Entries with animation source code
------------------------------------
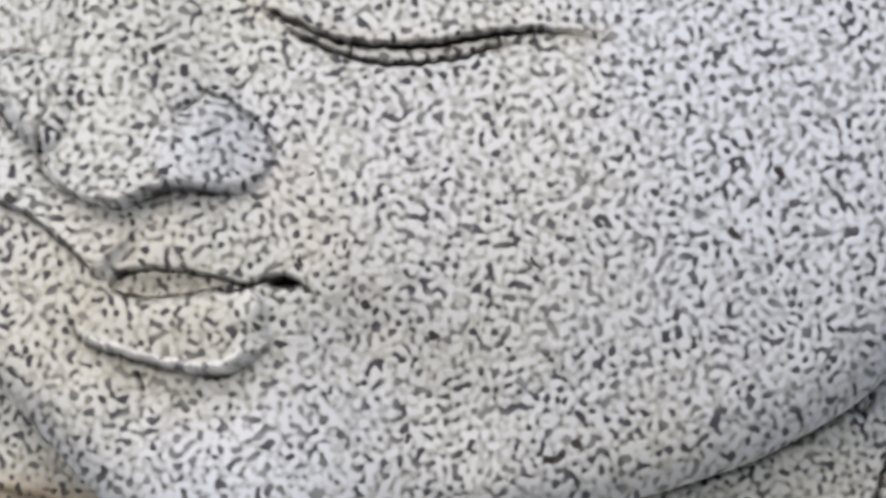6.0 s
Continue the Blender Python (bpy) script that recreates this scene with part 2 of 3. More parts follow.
def block(outline, centre, lines_x, lines_z, rim, front, back, power, crowd):
    """A rounded block of stone over an outline: sheet places of its front face, its depth there, and a maker of the closed mesh."""
    c = spline(outline, 10, closed=True) - centre
    ang, rad = np.arctan2(c[:, 1], c[:, 0]), np.hypot(c[:, 0], c[:, 1])
    order = np.argsort(ang)
    ang, rad = ang[order], rad[order]
    a, b = np.meshgrid(lines_x, lines_z, indexing="ij")
    u, v = a * np.sqrt(1 - b * b / 2), b * np.sqrt(1 - a * a / 2)
    g, al = np.hypot(u, v).clip(0, 1), np.arctan2(v, u)
    rho = 1 - (1 - g) ** crowd
    reach = np.interp(al, ang, rad, period=math.tau)
    x, z = centre[0] + rho * reach * np.cos(al), centre[1] + rho * reach * np.sin(al)
    y = rim - front * np.sqrt(np.clip(1 - rho**power, 0, 1))
    nx, nz = x.shape

    def closed(depth):
        """Vertices and quads: the front, and a rounded back behind the rim."""
        idx = np.arange(nx * nz).reshape(nx, nz)
        quads = [np.stack([idx[:-1, :-1], idx[1:, :-1], idx[1:, 1:], idx[:-1, 1:]], -1).reshape(-1, 4)]
        verts = [np.stack([x.ravel(), depth.ravel(), z.ravel()], 1)]
        ring = np.r_[idx[:-1, 0], idx[-1, :-1], idx[:0:-1, -1], idx[0, :0:-1]]
        edge, last, base = verts[0][ring], ring, nx * nz
        for k in range(1, 25):
            q = math.cos(k / 24 * math.pi / 2)
            r = edge.copy()
            r[:, 0], r[:, 2] = centre[0] + (edge[:, 0] - centre[0]) * q, centre[1] + (edge[:, 2] - centre[1]) * q
            r[:, 1] = rim + back * math.sin(k / 24 * math.pi / 2)
            now = base + np.arange(len(ring))
            quads.append(np.stack([last, now, np.roll(now, -1), np.roll(last, -1)], -1)[:, ::-1])
            verts.append(r)
            last, base = now, base + len(ring)
        return np.vstack(verts), np.vstack(quads)[:, ::-1], base

    return x, z, y, closed


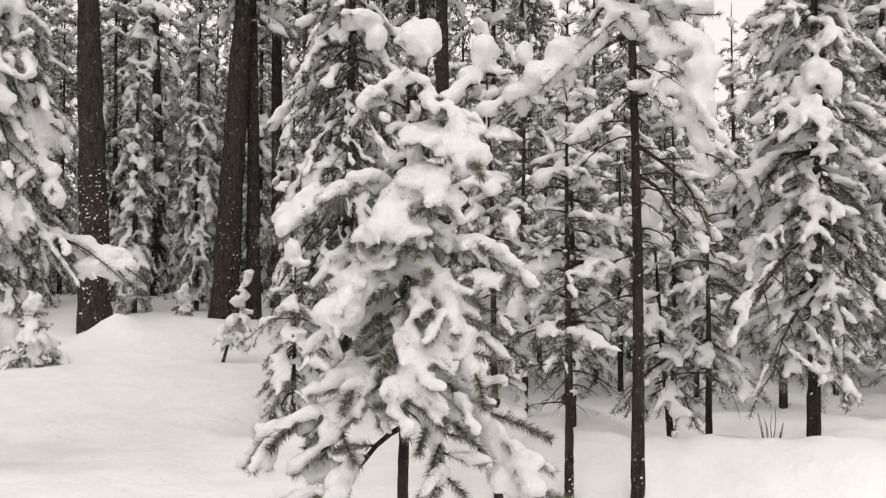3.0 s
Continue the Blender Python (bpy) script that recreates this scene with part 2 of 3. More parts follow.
def conifer(name, seed, height, radius, base, width, label, group="snow-laden trees", lean=(0, 0), whorl=0.22, per=5, rise=(0.7, -0.25), droop=0.45,
            snow=0.85, lump=0.15, lump_size=0.13, voxel=0.028, blade=0.05, blade_width=0.004, density=330, profile=0.8, belly=0.12, dead=0.3,
            twigs=7, cap=0.1, needles=None, stub=0.0, pad=0.037, twig_snow=0.36, arms=(), heaps=(), sight=0.0, single=True, hang=0.6, thin=0.48, taper=0.8, bare_wood=False):
    """A conifer: tapered trunk, drooping limbs with side twigs, needles, and snow lying and hanging on them.
    arms: limbs with a heavy load, as height, reach to the right and towards the viewer, height of the tip, sag, lump at start and at tip;
    heaps: great loads, as height, offset to the right and towards the viewer, half width, half height; sight: bearing of the tree."""
    rng = np.random.RandomState(seed)
    root = new(name)
    tagged(root, label, "tree", group)
    trunk, leaf, load, joined = Geo(), Geo(), Lumps(), Geo()
    limb_list = []
    zs = np.linspace(-0.35, height, 80 if single else 50 if radius > 0.14 and not bare_wood else 14)
    u = np.clip(zs / height, 0, 1)
    wob = rng.uniform(0, 6, 4)
    bow = 0.012 * min(height, 6)

    def axis(z):
        q = np.clip(np.asarray(z) / height, -0.1, 1)
        return np.stack([lean[0] * q + bow * np.sin(q * 5 + wob[0]) * q * (1.2 - q), lean[1] * q + bow * np.sin(q * 4 + wob[1]) * q * (1.2 - q), np.asarray(z, float)], -1)

    rad = radius * ((1 - u) ** taper * 0.9 + 0.06) * (1 + (0.18 if radius > 0.1 else 0.07) * np.exp(-np.clip(zs, 0, 9) / (3.0 * radius)))
    sides = 14 if radius > 0.14 and not bare_wood else 10 if single else 7
    tube(trunk, axis(zs), rad[:, None] * (1 + rng.uniform(-0.1, 0.1, (len(zs), sides))), sides)

    def grow(pts, ln, r1, a, tilt, dr, loads):
        """One limb with its twigs, needles and snow; loads: radius of the snow as a function of the way along, or None."""
        geo = Geo() if single else joined
        s = np.linspace(0, 1, len(pts))
        if ln > 0.3:
            pts = pts + (0.05 * ln * np.sin(s * rng.uniform(5, 9) + rng.uniform(0, 6)) * s)[:, None] * rng.normal(size=3)
        if single:
            tube(geo, pts, r1 * (1 - 0.8 * s), 5)
        else:
            step = 2 if voxel < 0.06 else 4
            tube(geo, pts[::step], r1 * (1 - 0.8 * s[::step]), 3)
        green = [pts[len(pts) * 3 // 8:]]
        if ln > 0.18:
            for k in range(twigs):
                st = 0.2 + 0.8 * (k + rng.uniform(0, 0.9)) / twigs
                o = on_path(pts, st)
                tl = (ln * rng.uniform(0.16, 0.38) + 0.05) * (1.25 - 0.6 * st)
                ang = a + (1 if k % 2 else -1) * rng.uniform(0.3, 1.3)
                m = np.linspace(0, 1, 5)
                fall, curl = rng.uniform(-0.1, 1.1) * hang, rng.uniform(-0.5, 0.5)
                tp = np.stack([o[0] + tl * (np.cos(ang) * m - np.sin(ang) * curl * m ** 2), o[1] + tl * (np.sin(ang) * m + np.cos(ang) * curl * m ** 2),
                               o[2] + tl * ((math.tan(tilt) * 0.5 - dr * st) * m - fall * m ** 2)], -1)
                if single:
                    tube(geo, tp, r1 * 0.45 * (1 - 0.75 * m), 3)
                green.append(tp)
                if rng.uniform() < twig_snow * snow:
                    z0 = pad * rng.uniform(0.55, 0.95)
                    start = rng.uniform(0.15, 0.5)
                    count = max(2, int((1.1 - start) * tl / (z0 * 0.85)))
                    for c in np.linspace(start, 1.05, count):
                        z1 = z0 * (0.6 + 0.55 * math.sin(2.2 * (c - start) / (1.05 - start) + 0.2)) * rng.uniform(0.75, 1.25)
                        p = on_path(tp, min(c, 1)) + rng.uniform(-0.3, 0.3, 3) * z1 + [0, 0, z1 * 0.45]
                        load.rows.append((*p, *(tp[-1] - tp[1]), z1, 0.75))
        if loads:
            c = rng.uniform(0.15, 0.35)
            while c < 1.0:
                z0 = loads(c) * rng.uniform(0.7, 1.2)
                if rng.uniform() < 0.88:
                    t = on_path(pts, min(1, c + 0.1)) - on_path(pts, max(0, c - 0.1))
                    side = rng.uniform(-0.35, 0.35, 3) * z0
                    blob(load, on_path(pts, c) + [0, 0, z0 * 0.62] + side, z0, t, rng, 0.8)
                c += max(0.05, z0 * 0.9 / max(ln, 0.05))
        for k, g in enumerate(green):
            needles_along(leaf, g, rng, density, blade, blade_width, 0.75 if k == 0 else 1.0, 1.0 if k == 0 else 0.55)
        if single:
            limb_list.append(geo)

    right = np.array([math.cos(sight), -math.sin(sight)])
    near = np.array([-math.sin(sight), -math.cos(sight)])
    for z0, dx, dy, z1, sag, ra, rb in arms:
        o = axis(z0)
        tip = np.array([*(axis(z1)[:2] + right * dx + near * dy), z1])
        mid = (o + tip) / 2 + np.array([0, 0, sag])
        s = np.linspace(0, 1, 9)[:, None]
        pts = o * (1 - s) ** 2 + mid * 2 * s * (1 - s) + tip * s ** 2
        ln = float(np.linalg.norm(np.diff(pts, axis=0), axis=1).sum())
        w = tip - o
        grow(pts, ln, 0.008 + 0.008 * ln, math.atan2(w[1], w[0]), 0.0, 0.3, lambda c, p=ra, q=rb: p + (q - p) * c ** (1.6 if p > 0 else 3))
    for z0, dx, dy, wide, tall in heaps:
        heap(load, [*(axis(z0)[:2] + right * dx + near * dy), z0], wide, tall, rng)
    h = base
    while h < height * 0.985:
        q = (h - base) / max(0.01, height - base)
        span = width * (1 - q) ** profile * min(1.0, 0.45 + q / max(0.01, belly) * 0.55)
        turn = rng.uniform(0, 6.3)
        for b in range(per):
            ln = max(0.07, span * rng.uniform(0.55, 1.2))
            if rng.uniform() < 0.15 and q < 0.8:
                ln *= 0.5
            a = turn + 6.283 * b / per + rng.uniform(-0.4, 0.4)
            tilt = rise[1] + (rise[0] - rise[1]) * q ** 1.3 + rng.uniform(-0.18, 0.18)
            dr = droop * rng.uniform(0.6, 1.4) * (1.15 - 0.7 * q)
            pts = limb_path(axis(h + rng.uniform(-0.45, 0.45) * whorl), (math.cos(a), math.sin(a)), ln, tilt, dr, rng.uniform(-0.15, 0.15))
            if rng.uniform() < snow:
                if rng.uniform() < lump:
                    loads = lambda c, g=lump_size * rng.uniform(0.7, 1.1) * min(1.0, 0.5 + ln): g * (0.45 + 0.6 * c)
                else:
                    loads = lambda c, g=pad * rng.uniform(0.75, 1.2) * min(1.5, 0.75 + ln * 0.6): g * (0.75 + 0.35 * c)
            else:
                loads = None
            grow(pts, ln, min(radius * 0.4, 0.006 + 0.011 * ln), a, tilt, dr, loads)
        h += whorl * rng.uniform(0.75, 1.25)
    # dead lower twigs
    z = max(0.45, stub)
    while dead > 0 and z < base:
        if rng.uniform() < dead:
            a, ln = rng.uniform(0, 6.3), rng.uniform(0.2, 0.75) * min(1.0, width + 0.3)
            s = np.linspace(0, 1, 6)
            pts = limb_path(axis(z), (math.cos(a), math.sin(a)), ln, 0.1, rng.uniform(0.1, 0.9), rng.uniform(-0.6, 0.6), 6)
            geo = Geo() if single else joined
            tube(geo, pts, 0.007 * (1 - 0.8 * s), 4)
            for k in range(3):
                o = on_path(pts, rng.uniform(0.4, 0.9))
                an = a + rng.uniform(-1, 1)
                tube(geo, limb_path(o, (math.cos(an), math.sin(an)), ln * 0.35, 0.0, 0.6, 0.1, 4), [0.0035, 0.003, 0.002, 0.001], 3)
            if single:
                limb_list.append(geo)
            if rng.uniform() < 0.4 * snow:
                blob(load, on_path(pts, 0.7) + [0, 0, 0.02], 0.03, pts[-1] - pts[0], rng, 0.7)
        z += 0.1 / max(1.0, dead)
    if cap and snow > 0:
        top = axis(height)
        for k in range(4):
            blob(load, top + rng.uniform(-0.35, 0.35, 3) * cap + [0, 0, -0.4 * cap * k], cap * rng.uniform(0.6, 0.95), rng.normal(size=3), rng, 1.0)
        needles_along(leaf, axis(np.linspace(height - 0.3, height, 4)), rng, density, blade, blade_width, 0.9)
    part("trunk", trunk.mesh("trunk", BARK), root, "dark rough bark dusted with snow")
    for geo in limb_list:
        part("limb", geo.mesh("limb", TWIG), root)
    if joined.v and not bare_wood:
        tagged(part("branchwork", joined.mesh("branchwork", TWIG), root), kind="stuff")
    if leaf.v:
        tagged(part("needles", leaf.mesh("needles", needles or NEEDLES, False), root, "frosted grey-green needles"), kind="stuff")
    if load.rows:
        tagged(part("snow_load", fused(load, "snow_load", SNOW_LOAD, voxel, min(0.02, voxel * 0.55), seed, thin), root, "thick white clumps of fresh snow"), kind="stuff")
    return root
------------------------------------
Request:
Go through the entries above and copy every line containing "part".

Output:
Continue the Blender Python (bpy) script that recreates this scene with part 2 of 3. More parts follow.
Continue the Blender Python (bpy) script that recreates this scene with part 2 of 3. More parts follow.
    part("trunk", trunk.mesh("trunk", BARK), root, "dark rough bark dusted with snow")
        part("limb", geo.mesh("limb", TWIG), root)
        tagged(part("branchwork", joined.mesh("branchwork", TWIG), root), kind="stuff")
        tagged(part("needles", leaf.mesh("needles", needles or NEEDLES, False), root, "frosted grey-green needles"), kind="stuff")
        tagged(part("snow_load", fused(load, "snow_load", SNOW_LOAD, voxel, min(0.02, voxel * 0.55), seed, thin), root, "thick white clumps of fresh snow"), kind="stuff")